+++ PROVIDED RECORDS +++

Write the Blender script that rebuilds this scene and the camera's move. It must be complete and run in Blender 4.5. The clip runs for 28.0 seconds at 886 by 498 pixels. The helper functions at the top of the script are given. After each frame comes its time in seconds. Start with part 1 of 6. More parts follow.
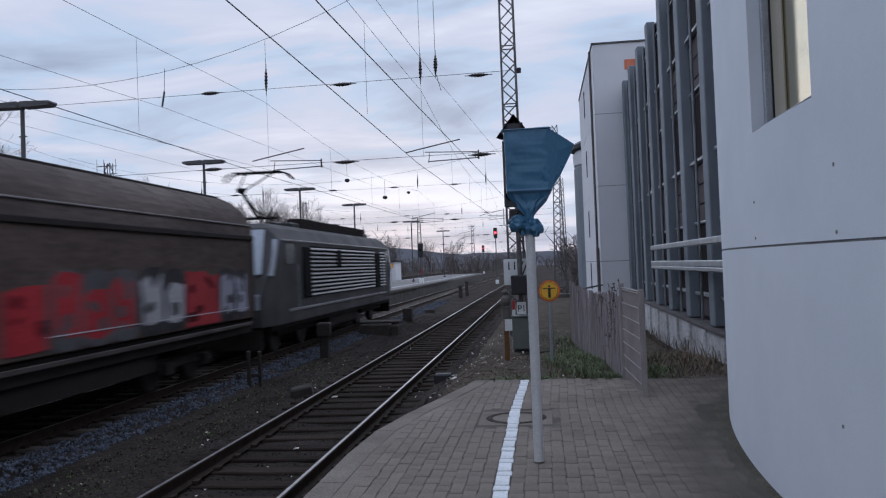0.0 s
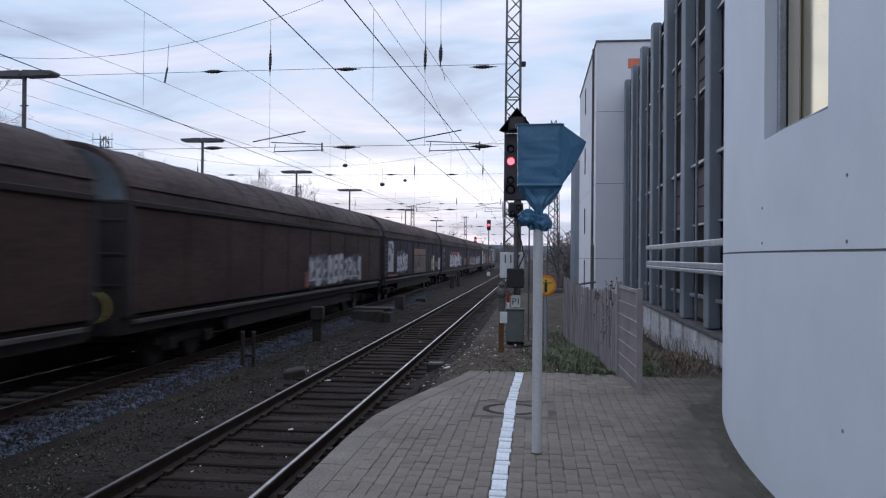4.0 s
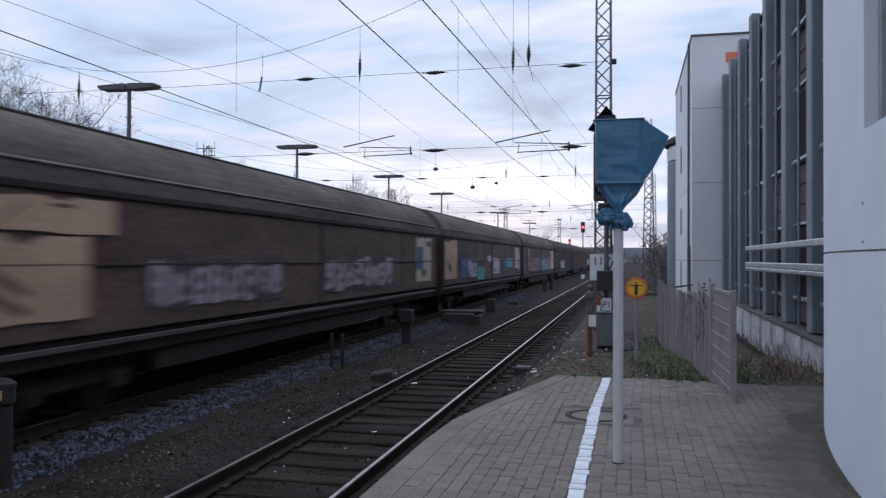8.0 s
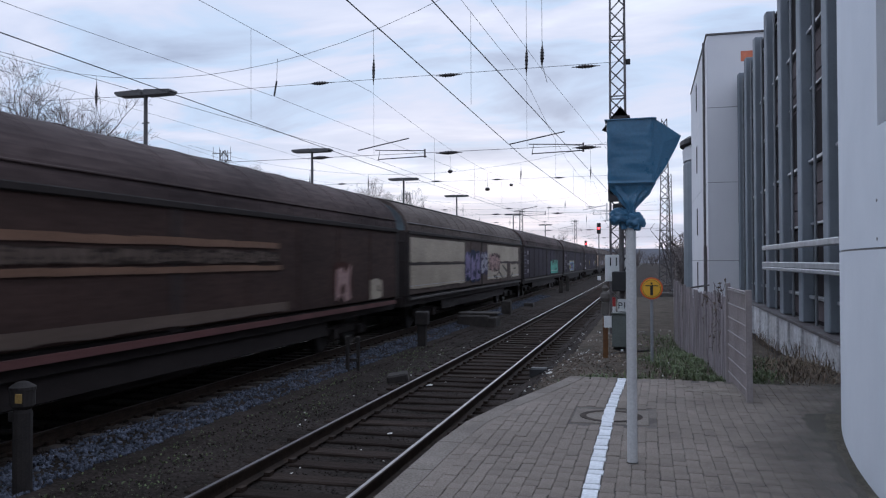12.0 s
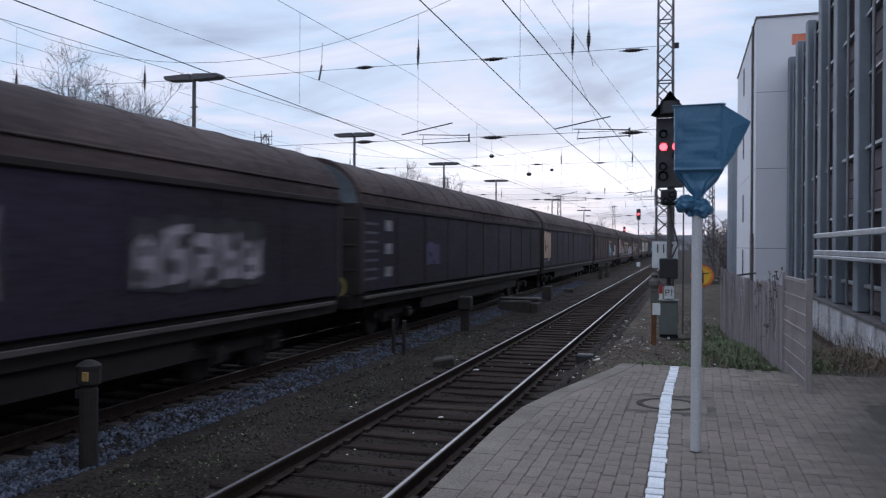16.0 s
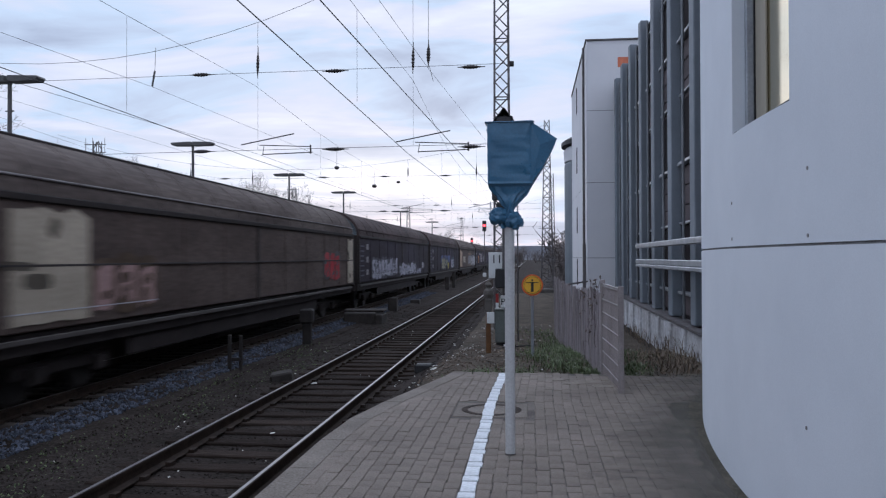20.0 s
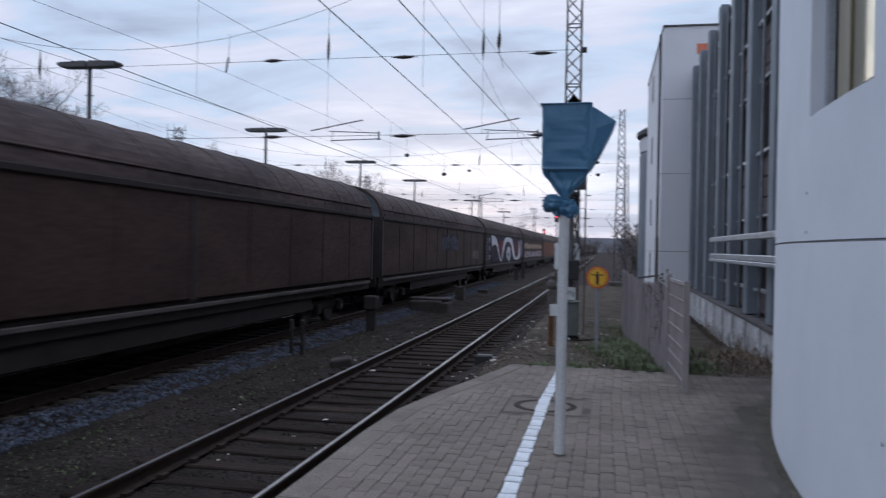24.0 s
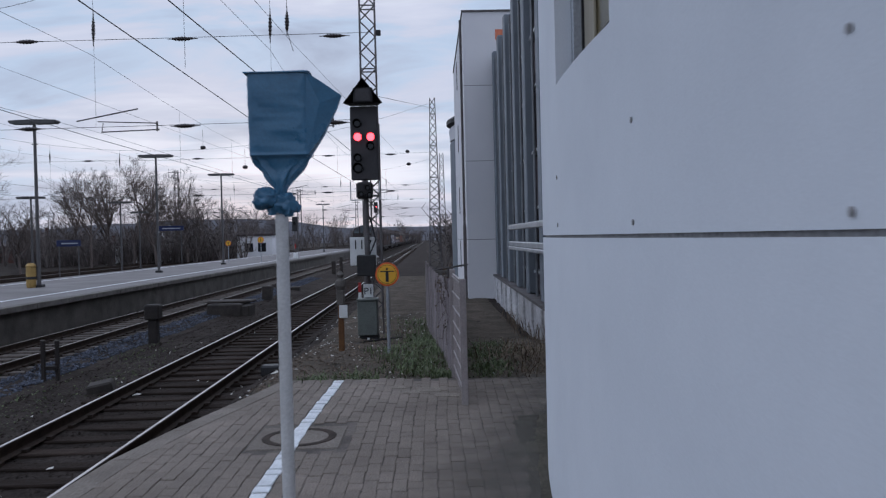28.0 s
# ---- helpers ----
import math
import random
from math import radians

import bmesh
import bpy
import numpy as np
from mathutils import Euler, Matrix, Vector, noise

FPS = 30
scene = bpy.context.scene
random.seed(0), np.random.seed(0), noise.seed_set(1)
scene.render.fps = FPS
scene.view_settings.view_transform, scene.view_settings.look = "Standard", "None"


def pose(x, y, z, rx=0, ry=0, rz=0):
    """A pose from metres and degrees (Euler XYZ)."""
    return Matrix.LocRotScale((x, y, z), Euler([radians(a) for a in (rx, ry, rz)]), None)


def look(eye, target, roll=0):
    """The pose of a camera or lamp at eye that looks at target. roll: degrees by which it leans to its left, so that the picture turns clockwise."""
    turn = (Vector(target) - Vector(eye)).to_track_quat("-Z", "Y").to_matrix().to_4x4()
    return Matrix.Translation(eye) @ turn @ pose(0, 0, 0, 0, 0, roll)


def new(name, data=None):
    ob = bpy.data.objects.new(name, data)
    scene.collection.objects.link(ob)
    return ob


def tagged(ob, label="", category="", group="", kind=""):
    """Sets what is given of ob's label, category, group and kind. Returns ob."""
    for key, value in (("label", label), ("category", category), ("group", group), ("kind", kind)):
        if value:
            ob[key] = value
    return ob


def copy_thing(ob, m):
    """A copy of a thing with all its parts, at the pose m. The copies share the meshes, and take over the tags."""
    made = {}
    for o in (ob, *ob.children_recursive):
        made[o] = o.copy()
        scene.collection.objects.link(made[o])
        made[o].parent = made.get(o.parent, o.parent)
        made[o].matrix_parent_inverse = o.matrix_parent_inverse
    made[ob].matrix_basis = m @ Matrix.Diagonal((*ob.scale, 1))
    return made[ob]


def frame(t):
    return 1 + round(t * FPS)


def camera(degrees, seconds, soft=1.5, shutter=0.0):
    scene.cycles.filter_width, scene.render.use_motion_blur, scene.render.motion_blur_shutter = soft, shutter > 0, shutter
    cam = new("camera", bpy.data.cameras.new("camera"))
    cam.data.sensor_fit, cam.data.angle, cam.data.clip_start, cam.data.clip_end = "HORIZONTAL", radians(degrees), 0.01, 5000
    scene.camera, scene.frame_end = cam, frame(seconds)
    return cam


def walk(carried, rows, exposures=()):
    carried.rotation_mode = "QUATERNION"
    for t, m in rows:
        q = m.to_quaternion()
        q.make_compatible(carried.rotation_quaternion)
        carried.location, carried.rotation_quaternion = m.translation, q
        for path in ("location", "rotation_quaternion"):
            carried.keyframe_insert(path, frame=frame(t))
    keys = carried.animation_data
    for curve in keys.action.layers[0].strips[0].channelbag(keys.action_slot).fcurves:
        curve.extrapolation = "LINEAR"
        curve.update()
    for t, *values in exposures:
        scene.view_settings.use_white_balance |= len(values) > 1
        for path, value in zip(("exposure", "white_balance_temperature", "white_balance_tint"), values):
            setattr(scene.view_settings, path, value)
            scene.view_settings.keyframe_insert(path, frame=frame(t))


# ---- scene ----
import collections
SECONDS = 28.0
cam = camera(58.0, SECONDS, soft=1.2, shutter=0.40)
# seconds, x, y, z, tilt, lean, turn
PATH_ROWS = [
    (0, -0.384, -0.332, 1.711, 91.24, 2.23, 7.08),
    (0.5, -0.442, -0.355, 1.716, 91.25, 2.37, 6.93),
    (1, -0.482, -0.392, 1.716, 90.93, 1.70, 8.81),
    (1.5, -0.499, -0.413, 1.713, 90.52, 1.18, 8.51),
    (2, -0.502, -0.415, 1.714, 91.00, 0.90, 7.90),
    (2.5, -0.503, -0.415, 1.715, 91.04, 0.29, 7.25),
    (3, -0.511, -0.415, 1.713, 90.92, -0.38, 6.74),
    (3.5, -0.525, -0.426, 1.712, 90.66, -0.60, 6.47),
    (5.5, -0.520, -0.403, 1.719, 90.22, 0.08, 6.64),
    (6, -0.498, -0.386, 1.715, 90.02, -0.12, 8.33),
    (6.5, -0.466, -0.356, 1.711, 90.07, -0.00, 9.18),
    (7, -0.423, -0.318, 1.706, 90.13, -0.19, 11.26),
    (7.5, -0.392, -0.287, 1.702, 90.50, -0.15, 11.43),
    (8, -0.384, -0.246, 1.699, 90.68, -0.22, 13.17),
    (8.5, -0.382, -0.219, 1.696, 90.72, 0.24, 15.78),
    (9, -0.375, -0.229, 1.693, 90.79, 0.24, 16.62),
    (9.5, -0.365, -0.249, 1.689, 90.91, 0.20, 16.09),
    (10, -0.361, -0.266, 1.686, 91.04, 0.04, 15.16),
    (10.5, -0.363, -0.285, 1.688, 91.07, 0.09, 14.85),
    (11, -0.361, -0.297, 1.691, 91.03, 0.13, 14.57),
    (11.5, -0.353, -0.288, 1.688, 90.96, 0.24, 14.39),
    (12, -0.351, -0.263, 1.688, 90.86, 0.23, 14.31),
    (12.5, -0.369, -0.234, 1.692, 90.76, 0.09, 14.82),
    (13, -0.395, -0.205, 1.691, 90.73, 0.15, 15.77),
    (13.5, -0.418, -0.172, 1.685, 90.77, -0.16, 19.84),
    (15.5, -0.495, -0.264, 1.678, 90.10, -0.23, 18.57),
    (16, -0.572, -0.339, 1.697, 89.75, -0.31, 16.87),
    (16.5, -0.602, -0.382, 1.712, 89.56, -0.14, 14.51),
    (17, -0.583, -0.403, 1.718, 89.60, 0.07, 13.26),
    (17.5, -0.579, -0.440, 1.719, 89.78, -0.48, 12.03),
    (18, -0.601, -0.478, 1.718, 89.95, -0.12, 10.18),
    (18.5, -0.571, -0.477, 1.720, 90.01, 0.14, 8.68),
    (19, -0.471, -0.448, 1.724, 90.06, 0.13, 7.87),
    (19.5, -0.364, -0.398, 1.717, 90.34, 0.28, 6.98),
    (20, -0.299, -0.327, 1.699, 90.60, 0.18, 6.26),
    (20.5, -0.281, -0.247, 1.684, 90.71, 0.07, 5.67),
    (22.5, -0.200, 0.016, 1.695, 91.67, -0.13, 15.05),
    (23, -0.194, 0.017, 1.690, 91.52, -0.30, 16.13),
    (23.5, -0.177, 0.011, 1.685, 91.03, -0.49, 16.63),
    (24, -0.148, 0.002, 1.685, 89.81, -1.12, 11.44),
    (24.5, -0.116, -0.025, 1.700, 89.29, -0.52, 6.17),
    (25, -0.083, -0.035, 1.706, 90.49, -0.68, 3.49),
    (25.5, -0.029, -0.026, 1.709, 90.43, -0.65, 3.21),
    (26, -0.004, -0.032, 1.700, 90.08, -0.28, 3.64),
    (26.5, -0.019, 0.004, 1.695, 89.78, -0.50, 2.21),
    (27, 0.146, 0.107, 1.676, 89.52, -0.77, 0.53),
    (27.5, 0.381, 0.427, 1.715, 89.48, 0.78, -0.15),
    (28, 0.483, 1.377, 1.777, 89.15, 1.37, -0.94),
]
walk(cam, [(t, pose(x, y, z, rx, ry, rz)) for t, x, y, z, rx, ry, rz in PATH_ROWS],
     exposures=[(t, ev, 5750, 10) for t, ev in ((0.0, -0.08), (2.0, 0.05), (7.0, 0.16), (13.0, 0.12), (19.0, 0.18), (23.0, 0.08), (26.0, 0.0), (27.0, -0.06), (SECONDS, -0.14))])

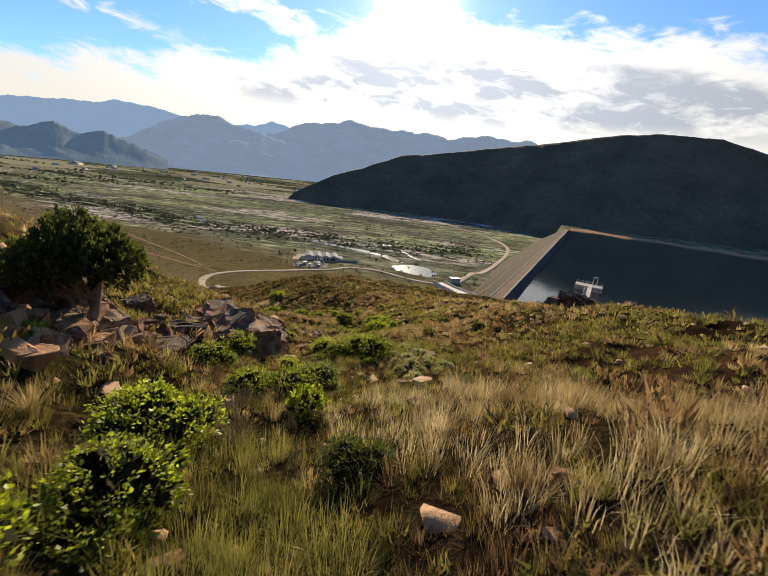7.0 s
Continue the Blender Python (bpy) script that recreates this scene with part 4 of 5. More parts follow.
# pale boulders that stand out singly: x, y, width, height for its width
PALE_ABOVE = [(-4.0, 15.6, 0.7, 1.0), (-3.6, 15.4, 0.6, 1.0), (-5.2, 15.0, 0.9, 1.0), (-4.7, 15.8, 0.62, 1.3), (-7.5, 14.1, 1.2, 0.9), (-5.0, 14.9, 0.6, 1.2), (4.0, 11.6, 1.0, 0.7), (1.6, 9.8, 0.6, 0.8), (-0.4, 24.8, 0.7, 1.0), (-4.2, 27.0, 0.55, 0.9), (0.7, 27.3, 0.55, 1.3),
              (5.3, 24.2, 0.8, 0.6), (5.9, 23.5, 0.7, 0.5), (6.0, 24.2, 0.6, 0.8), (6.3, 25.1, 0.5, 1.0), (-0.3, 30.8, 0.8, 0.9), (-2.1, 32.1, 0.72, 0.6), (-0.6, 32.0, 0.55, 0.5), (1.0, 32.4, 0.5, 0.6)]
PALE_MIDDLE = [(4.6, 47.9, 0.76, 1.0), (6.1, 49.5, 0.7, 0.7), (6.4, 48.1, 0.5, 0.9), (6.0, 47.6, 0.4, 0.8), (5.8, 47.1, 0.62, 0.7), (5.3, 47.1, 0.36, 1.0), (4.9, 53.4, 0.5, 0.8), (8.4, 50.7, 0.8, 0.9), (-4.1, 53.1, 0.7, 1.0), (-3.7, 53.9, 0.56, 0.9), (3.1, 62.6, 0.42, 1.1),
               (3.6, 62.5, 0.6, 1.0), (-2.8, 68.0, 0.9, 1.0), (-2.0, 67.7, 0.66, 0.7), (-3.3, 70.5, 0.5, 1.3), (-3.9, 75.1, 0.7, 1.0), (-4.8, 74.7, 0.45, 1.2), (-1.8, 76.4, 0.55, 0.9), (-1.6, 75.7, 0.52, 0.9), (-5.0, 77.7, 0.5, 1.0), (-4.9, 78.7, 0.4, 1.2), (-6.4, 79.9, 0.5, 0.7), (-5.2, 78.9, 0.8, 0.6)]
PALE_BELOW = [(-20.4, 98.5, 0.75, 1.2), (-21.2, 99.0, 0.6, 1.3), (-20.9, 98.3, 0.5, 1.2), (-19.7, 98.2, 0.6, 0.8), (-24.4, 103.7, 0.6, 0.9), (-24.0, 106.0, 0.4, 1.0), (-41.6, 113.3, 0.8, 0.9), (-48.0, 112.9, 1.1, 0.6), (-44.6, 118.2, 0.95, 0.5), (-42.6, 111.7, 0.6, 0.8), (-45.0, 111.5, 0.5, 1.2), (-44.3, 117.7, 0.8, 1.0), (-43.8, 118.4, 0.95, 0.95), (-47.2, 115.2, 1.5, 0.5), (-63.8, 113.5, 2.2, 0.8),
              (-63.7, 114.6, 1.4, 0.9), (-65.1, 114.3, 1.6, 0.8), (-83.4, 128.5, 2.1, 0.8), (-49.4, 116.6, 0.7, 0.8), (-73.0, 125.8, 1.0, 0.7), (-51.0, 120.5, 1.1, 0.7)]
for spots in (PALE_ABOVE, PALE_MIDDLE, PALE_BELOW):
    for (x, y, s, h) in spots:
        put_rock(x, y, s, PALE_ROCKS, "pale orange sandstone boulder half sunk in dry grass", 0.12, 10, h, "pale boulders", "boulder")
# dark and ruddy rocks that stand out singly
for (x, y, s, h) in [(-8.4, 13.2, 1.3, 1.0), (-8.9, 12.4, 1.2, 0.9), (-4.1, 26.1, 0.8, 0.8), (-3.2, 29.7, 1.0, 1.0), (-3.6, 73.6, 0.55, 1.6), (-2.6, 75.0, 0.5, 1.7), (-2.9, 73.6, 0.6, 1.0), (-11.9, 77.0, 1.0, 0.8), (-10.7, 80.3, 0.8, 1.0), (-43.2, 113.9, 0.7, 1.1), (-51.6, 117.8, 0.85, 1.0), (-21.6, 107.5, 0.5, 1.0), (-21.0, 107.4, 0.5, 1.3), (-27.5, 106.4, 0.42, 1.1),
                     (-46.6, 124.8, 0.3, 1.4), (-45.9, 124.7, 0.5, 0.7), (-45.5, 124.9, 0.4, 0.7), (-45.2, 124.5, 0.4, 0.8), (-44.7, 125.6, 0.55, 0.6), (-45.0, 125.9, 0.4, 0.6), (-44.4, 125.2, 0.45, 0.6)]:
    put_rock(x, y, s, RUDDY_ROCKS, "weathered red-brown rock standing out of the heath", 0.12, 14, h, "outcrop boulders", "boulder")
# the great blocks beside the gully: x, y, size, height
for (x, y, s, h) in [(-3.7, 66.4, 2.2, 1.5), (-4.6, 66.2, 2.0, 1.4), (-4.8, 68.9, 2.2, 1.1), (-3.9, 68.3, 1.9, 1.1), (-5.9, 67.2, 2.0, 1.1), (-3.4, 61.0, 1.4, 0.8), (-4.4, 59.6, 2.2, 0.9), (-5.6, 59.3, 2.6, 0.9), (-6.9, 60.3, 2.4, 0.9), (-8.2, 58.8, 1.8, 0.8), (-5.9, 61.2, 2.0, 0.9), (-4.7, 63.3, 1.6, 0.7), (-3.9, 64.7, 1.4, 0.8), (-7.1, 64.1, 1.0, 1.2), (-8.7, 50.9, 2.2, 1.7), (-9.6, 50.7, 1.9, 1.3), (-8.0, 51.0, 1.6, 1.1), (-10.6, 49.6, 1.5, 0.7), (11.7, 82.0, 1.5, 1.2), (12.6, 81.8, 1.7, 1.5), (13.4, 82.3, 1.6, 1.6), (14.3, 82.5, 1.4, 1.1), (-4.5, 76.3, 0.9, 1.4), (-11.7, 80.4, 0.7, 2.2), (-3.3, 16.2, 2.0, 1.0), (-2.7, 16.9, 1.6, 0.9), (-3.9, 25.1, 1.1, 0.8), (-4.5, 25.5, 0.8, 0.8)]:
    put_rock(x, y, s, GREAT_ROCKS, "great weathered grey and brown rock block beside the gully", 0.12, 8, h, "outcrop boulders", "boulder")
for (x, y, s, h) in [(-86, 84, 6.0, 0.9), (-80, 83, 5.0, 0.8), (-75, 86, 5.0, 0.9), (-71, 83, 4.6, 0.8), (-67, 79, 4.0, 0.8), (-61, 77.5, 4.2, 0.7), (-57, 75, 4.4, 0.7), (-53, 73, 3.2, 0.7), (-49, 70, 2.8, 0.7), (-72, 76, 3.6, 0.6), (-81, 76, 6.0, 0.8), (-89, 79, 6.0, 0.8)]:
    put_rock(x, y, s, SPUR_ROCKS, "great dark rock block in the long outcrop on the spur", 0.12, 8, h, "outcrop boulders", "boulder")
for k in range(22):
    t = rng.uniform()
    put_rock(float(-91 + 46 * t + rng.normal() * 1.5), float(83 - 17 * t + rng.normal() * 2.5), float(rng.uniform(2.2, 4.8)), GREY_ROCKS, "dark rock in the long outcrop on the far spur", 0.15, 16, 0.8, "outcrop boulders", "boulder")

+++

EXERCISE REQUIREMENTS: Take the material above from its first line through the line holding "of a camera" and set it down exactly, without the pictures.

TASK SOLUTION:
Write the Blender script that rebuilds this scene and the camera's move. It must be complete and run in Blender 4.5. The clip runs for 28.0 seconds at 886 by 498 pixels. The helper functions at the top of the script are given. After each frame comes its time in seconds. Start with part 1 of 6. More parts follow.
0.0 s
4.0 s
8.0 s
12.0 s
16.0 s
20.0 s
24.0 s
28.0 s
# ---- helpers ----
import math
import random
from math import radians

import bmesh
import bpy
import numpy as np
from mathutils import Euler, Matrix, Vector, noise

FPS = 30
scene = bpy.context.scene
random.seed(0), np.random.seed(0), noise.seed_set(1)
scene.render.fps = FPS
scene.view_settings.view_transform, scene.view_settings.look = "Standard", "None"


def pose(x, y, z, rx=0, ry=0, rz=0):
    """A pose from metres and degrees (Euler XYZ)."""
    return Matrix.LocRotScale((x, y, z), Euler([radians(a) for a in (rx, ry, rz)]), None)


def look(eye, target, roll=0):
    """The pose of a camera or lamp at eye that looks at target. roll: degrees by which it leans to its left, so that the picture turns clockwise."""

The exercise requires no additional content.